When they return to the house, there are two new red slashes on the wall. The group listens as Meg and T.J. tell them about Nathan and Kenny’s deaths. Kumiko doesn’t trust Meg and T.J. Minnie doesn’t defend Meg. She seems strangely distant. She accuses her of lying more than anyone. The group decides to search the house, bottom up, to see for good if there is anyone else in the house. Then they will know for sure whether one of them is the killer or not. While they are searching, Gunner gets shot. The gun is found in the hallway. Kumiko accuses Meg, T.J., and Minnie, saying it was one of them. Meg insists there is someone else in the house. Kumiko doesn’t listen. She says she it is too dangerous in the house, and says she is leaving. But they never hear the sound of the door. They find Kumiko electrocuted, a hand on the door.

Meg takes out a set of keys she found in the upstairs bedroom while they were searching the house, along with a page she found in the trash that she suspects is the last page of Claire’s diary. It falls to the floor. Minnie reads it out loud. It tells a different version of events than the one T.J. told her. Claire writes how “Tom” loves her. Meg remembers that Thomas is T.J.’s first name and recalls all the times he has been unaccounted for. She is convinced that he is the murderer. She takes the gun from the floor and points it at T.J. When he lunges for the gun, she presses the trigger and shoots him. He lies on the floor, motionless. Meg pulls Minnie away and they flee to the boathouse. Meg hopes to start the yacht with the keys she found so then she and Minnie can escape this terrible island. She tries to forget about shooting T.J. She had to. It was him or them. She sees that the whole time he was just using her. How could he love her? She knew it was too good to be true.

In the boathouse, Minnie points the gun at Meg.
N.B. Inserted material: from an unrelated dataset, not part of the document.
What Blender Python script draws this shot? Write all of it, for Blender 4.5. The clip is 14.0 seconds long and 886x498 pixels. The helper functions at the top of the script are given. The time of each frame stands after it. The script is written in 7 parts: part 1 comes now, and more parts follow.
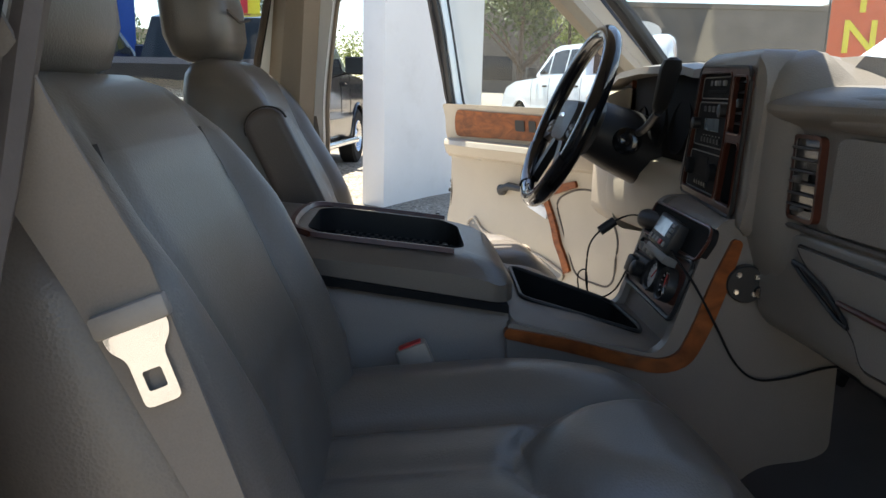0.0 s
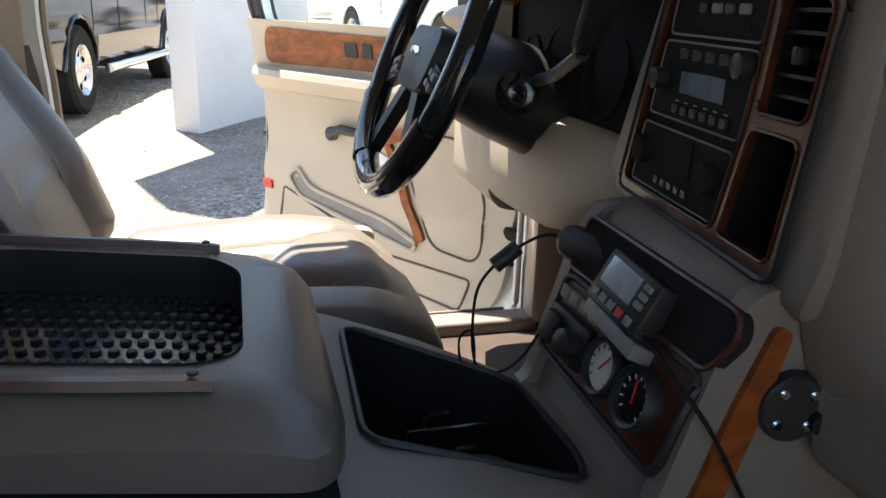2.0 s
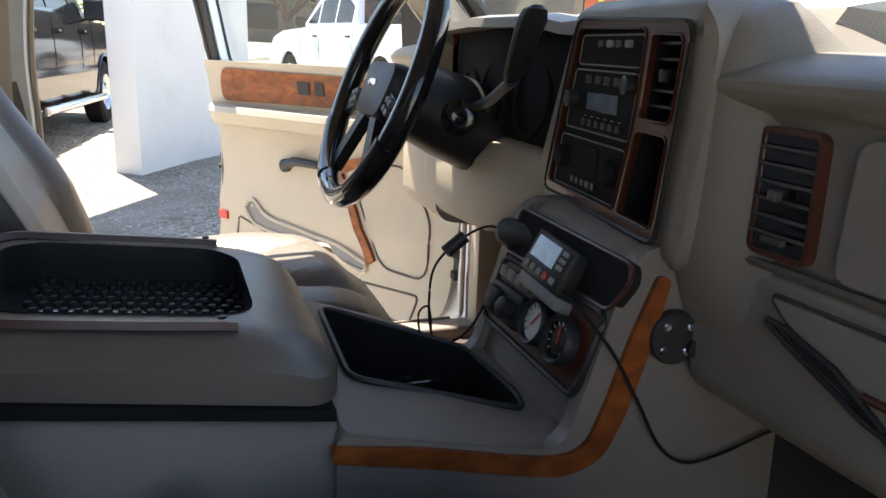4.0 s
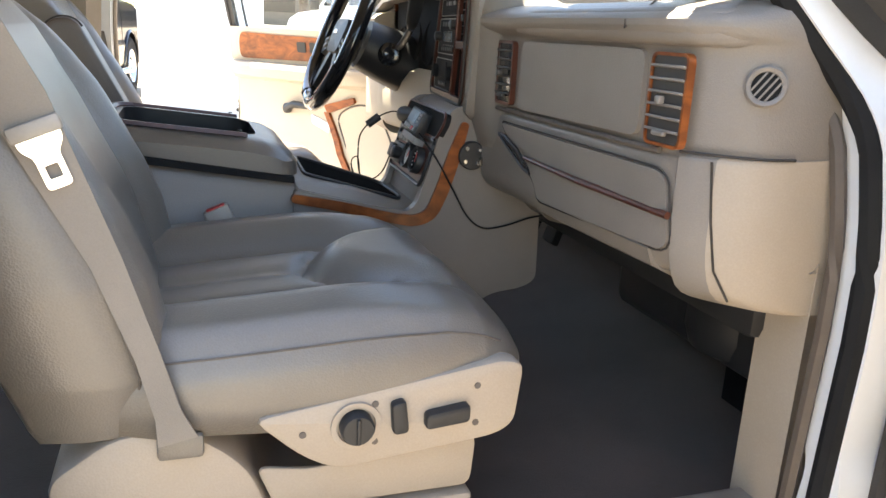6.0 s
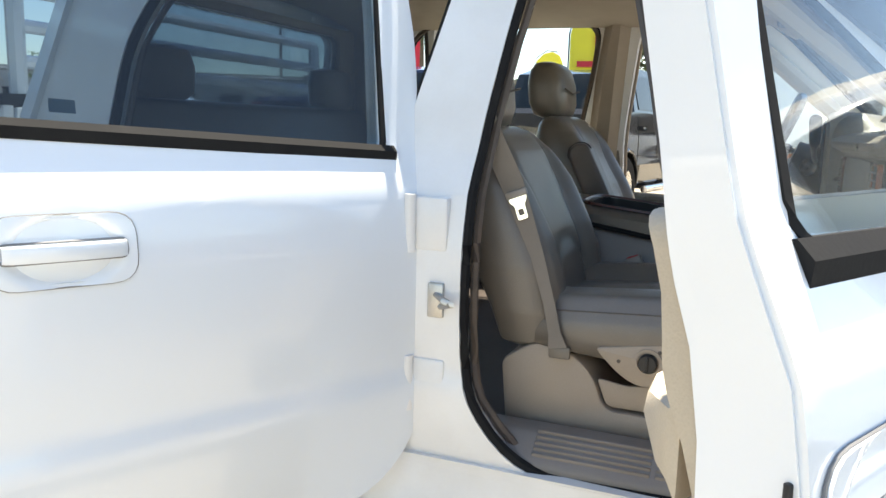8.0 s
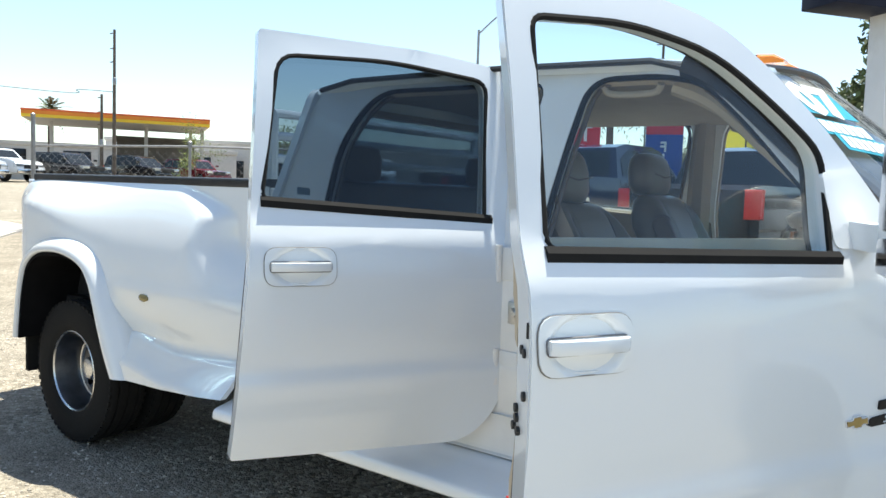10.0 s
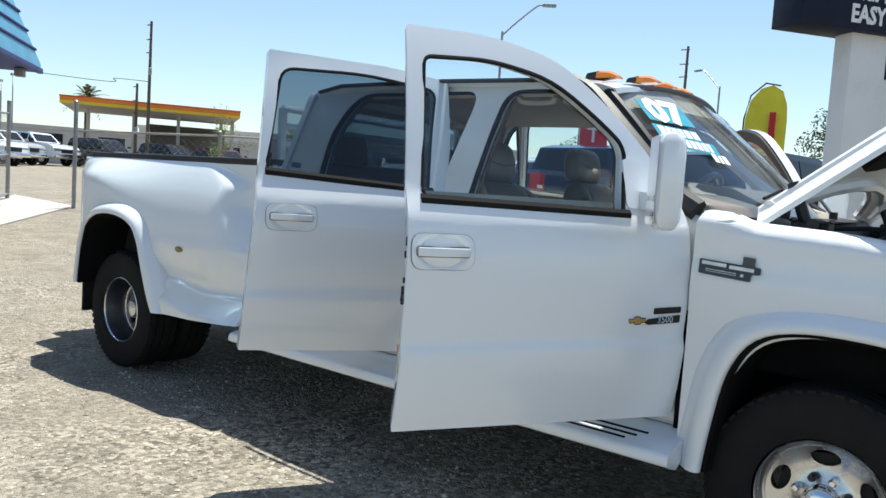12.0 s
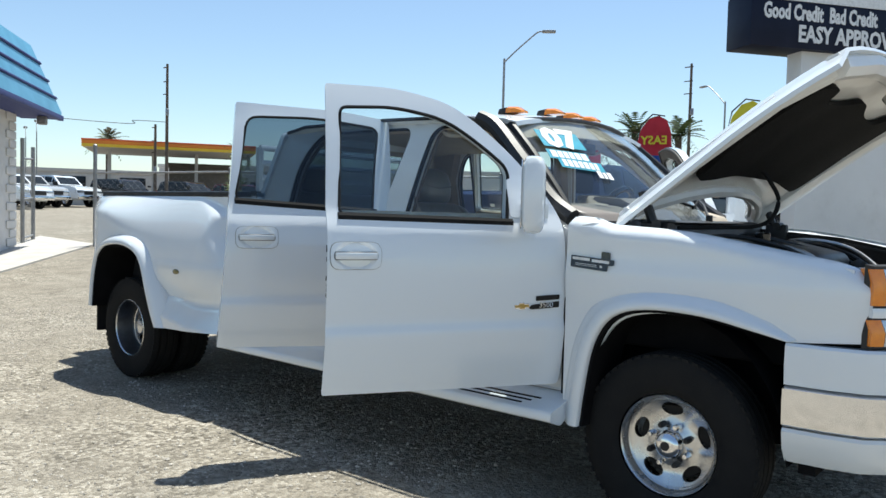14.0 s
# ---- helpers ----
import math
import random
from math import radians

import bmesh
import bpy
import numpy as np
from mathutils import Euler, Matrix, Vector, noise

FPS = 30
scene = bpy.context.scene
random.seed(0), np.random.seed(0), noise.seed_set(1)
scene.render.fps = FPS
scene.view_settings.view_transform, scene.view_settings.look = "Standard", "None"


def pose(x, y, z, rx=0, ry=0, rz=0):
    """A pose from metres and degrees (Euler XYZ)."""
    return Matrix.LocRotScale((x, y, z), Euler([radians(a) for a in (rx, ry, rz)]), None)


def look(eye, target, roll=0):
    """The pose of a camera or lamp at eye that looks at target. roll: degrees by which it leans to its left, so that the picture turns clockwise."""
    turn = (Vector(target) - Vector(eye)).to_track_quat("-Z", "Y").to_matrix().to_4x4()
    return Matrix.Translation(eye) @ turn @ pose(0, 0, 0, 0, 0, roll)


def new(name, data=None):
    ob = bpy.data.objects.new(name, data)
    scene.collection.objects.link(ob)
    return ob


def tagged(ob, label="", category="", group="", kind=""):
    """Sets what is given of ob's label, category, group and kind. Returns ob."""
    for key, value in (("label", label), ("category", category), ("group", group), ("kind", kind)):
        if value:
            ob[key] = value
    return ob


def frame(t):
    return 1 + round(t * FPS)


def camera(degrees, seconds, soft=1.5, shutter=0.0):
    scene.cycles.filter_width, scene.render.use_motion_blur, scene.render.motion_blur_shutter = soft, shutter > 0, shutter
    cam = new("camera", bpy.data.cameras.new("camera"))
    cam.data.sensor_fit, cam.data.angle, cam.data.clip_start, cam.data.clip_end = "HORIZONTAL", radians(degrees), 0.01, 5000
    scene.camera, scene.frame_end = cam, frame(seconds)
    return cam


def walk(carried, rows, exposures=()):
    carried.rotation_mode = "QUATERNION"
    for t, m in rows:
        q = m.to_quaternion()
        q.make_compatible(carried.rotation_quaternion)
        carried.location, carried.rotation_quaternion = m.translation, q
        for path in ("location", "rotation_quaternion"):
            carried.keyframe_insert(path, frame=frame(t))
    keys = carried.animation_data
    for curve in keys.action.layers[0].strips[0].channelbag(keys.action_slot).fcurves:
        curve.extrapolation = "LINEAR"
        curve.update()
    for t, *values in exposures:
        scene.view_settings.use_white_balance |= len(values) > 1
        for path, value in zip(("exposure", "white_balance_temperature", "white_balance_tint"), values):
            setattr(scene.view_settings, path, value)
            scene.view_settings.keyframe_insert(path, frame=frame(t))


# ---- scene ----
cam = camera(59.9, 14.0)
PATH = [
    (0, (-1.326, -1.244, 1.395), (-1.228, 0.713, 0.99), 1.4),
    (0.5, (-1.343, -1.041, 1.418), (-1.062, 0.901, 1.03), 0.5),
    (1, (-1.317, -0.865, 1.42), (-1.036, 1.069, 0.995), 0.7),
    (1.5, (-1.243, -0.69, 1.426), (-0.806, 1.176, 0.854), 1.5),
    (2, (-1.23, -0.633, 1.416), (-0.732, 1.202, 0.796), 1.8),
    (2.5, (-1.235, -0.625, 1.417), (-0.665, 1.198, 0.825), 2.3),
    (2.7, (-1.234, -0.626, 1.415), (-0.682, 1.207, 0.838), 1.2),
    (4.8, (-1.334, -1.09, 1.394), (-0.644, 0.724, 0.909), 2.3),
    (5, (-1.316, -1.18, 1.378), (-0.688, 0.656, 0.892), 2.3),
    (5.5, (-1.304, -1.364, 1.365), (-0.721, 0.47, 0.818), 2.6),
    (6, (-1.358, -1.572, 1.36), (-0.738, 0.25, 0.818), 2.8),
    (6.5, (-1.344, -1.746, 1.355), (-1.026, 0.163, 0.85), 4.3),
    (7, (-1.293, -1.972, 1.361), (-1.434, -0.036, 0.876), 2.2),
    (7.5, (-1.199, -2.213, 1.379), (-1.624, -0.301, 0.975), 1.9),
    (8, (-0.999, -2.377, 1.397), (-1.757, -0.554, 1.083), 1.5),
    (8.5, (-0.852, -2.588, 1.406), (-1.804, -0.858, 1.091), 1.4),
    (9, (-0.708, -2.795, 1.428), (-1.723, -1.088, 1.197), 1.2),
    (9.2, (-0.63, -2.849, 1.432), (-1.715, -1.178, 1.253), 0.7),
    (11.3, (0.222, -3.45, 1.37), (-1.042, -1.906, 1.24), 2.5),
    (11.5, (0.309, -3.513, 1.359), (-0.962, -1.973, 1.241), 2.2),
    (12, (0.527, -3.628, 1.353), (-0.721, -2.073, 1.198), 3.8),
    (12.5, (0.739, -3.657, 1.353), (-0.551, -2.133, 1.233), 3.3),
    (13, (0.926, -3.73, 1.34), (-0.42, -2.255, 1.237), 3.1),
    (13.5, (1.113, -3.868, 1.334), (-0.195, -2.359, 1.234), 2.5),
    (14, (1.298, -3.906, 1.338), (0.003, -2.385, 1.247), 1.4),
]
EXPOSURES = [(0.0, 1.66, 6900, 10), (1.0, 2.14, 7000, 11), (2.0, 2.04, 7000, 12), (5.0, 2.27, 7400, 12), (5.5, 2.76, 7800, 14), (6.0, 3.16, 7600, 12), (7.0, 2.96, 7400, 10), (8.0, 1.91, 7250, 8), (9.0, 1.46, 6950, 4), (11.5, 0.71, 6500, 5), (14.0, 0.54, 6300, 4)]
walk(cam, [(r[0], look(*r[1:])) for r in PATH], EXPOSURES)

# ---- world and sun ----
SUN_AZ = math.atan2(0.31, -0.12)
SUN_EL = math.atan2(1.0, 0.332)
world = bpy.data.worlds.new("sky")
scene.world = world
world.use_nodes = True
wn = world.node_tree.nodes
sky = wn.new("ShaderNodeTexSky")
sky.sky_type = "NISHITA"
sky.sun_disc = False
sky.sun_elevation = SUN_EL
sky.sun_rotation = math.pi / 2 - SUN_AZ
sky.air_density, sky.dust_density, sky.ozone_density = 1.0, 0.5, 1.2
world.node_tree.links.new(sky.outputs[0], wn["Background"].inputs[0])
wn["Background"].inputs[1].default_value = 0.108
sun = new("sun", bpy.data.lights.new("sun", "SUN"))
sun.data.energy, sun.data.angle, sun.data.color = 5.0, radians(0.53), (1.0, 0.95, 0.87)
sun.matrix_world = look((20 * math.cos(SUN_AZ) * math.cos(SUN_EL), 20 * math.sin(SUN_AZ) * math.cos(SUN_EL), 20 * math.sin(SUN_EL)), (0, 0, 0))


# ---- materials ----
def shader(name):
    m = bpy.data.materials.new(name)
    m.use_nodes = True
    return m, m.node_tree.nodes, m.node_tree.links, m.node_tree.nodes["Principled BSDF"]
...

Minne says “he” made her think the killer was Meg. He made her read her diary and she found out she’d lied about liking T.J. Minnie lowers the gun. She says she knows who the killer is. She is about to tell Meg, when an arrow strikes her in the throat. She falls into Meg’s arms and dies. Meg looks up to find Ben with his bleach-blonde hair, very much alive. He is smiling at her.

Ben explains why he did what he did. As he talks, it dawns on her that Ben is Tom, Claire’s sister. He sees himself as a "vigilante." He killed everyone because he perceived them as contributing to his sister’s suicide with their bullying. He sees each one of them as committing a crime worthy of execution. He tries to shoot Meg with the same metallic bow-and-arrow he killed Minnie with, but Meg dives away just in time and escapes the arrow. She hides on the boat. Tom climbs aboard and looks for her but she goes above deck while he goes down, and she is able to find a good hiding spot. Tom steps off the boat. He makes a torch with his shirt and pours gasoline on the boat. He is going to light it on fire. Just as he is about to, T.J. appears, and knocks Tom over in a football defense move. Meg is so happy he is alive. The bullet he took wasn’t fatal. Tom gains the upper hand. He is about to set T.J., who is drenched in gasoline from a puddle rolled in, on fire. At the last second, Meg jumps on Tom’s back. He tries to choke her, but she knocks him off by hitting him with a gas can. He falls into the flames and burns to death, roaring with rage. Meg carries T.J. out of the burning boathouse into the night.

Meg and T.J. wait on the rocks by the water for rescue. T.J. is hurting from the bullet he took but is still able to joke about Meg shooting him. He tells her he wants to be with her and she is finally able to share her feelings for him. Despite the horror of the weekend, Meg feels one good thing has happened: she has T.J. As the sun rises, they see a speck in the sky. A Coast Guard helicopter makes its way toward them. Meg feels an embrace of love and life that she knows is far greater than giving into one’s fear and silencing the truth. She knows she will never forget the events of this weekend: that for better or worse, there is no going back.